= Yandro =

Science fiction magazine

Yandro was an influential science fiction fanzine published from 1953-1986 by Buck and Juanita Coulson. Over that period, they published 259 issues, the final issue not being distributed until 1991. The headquarters was in North Manchester, Indiana. Yandros content covered a broad spectrum of topics. It won the Hugo Award for Best Fanzine in 1965, and was a nominee for the Hugo Award 10 years in a row, from 1959 through 1968.

Among other articles, Yandro featured Coulson's incisive reviews of books and, especially, fanzines.

Film critic and one-time fan Roger Ebert wrote: "Locs (letters of comment) were the currency of payment for fanzine contributors; you wrote, and in the next issue got to read about what you had written. Today I can see my name on a full-page ad for a movie with disinterest, but what Harry Warner or Buck Coulson had to say about me — well, that was important."

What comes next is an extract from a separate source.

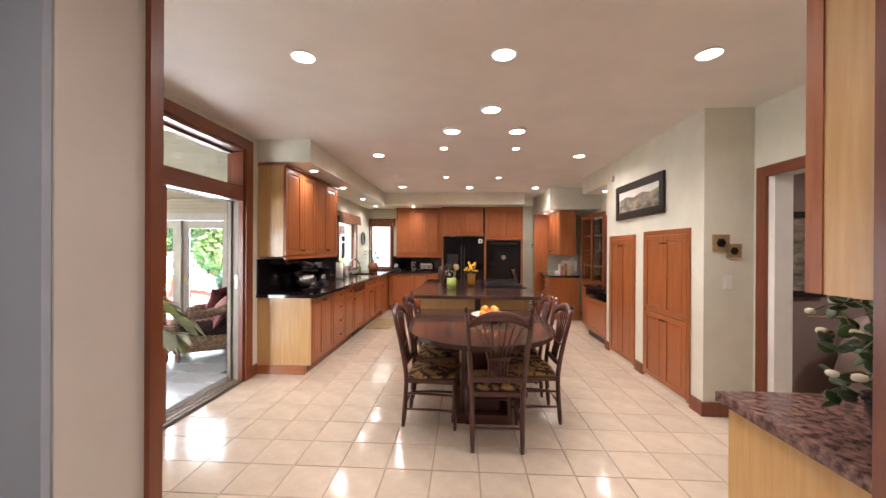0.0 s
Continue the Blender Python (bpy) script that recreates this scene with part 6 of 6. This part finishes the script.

Yandro's title came from the works of Manly Wade Wellman, who took it from the traditional folk song "He's Gone Away." Yandro is the name of a mountain in North Carolina, whose exact location has been lost. Some believe Yandro (the mountain) never existed at all, and was just another name for one of the other mountains in the region. The song itself talks about a lady whose lover has gone on a journey somewhere past Yandro.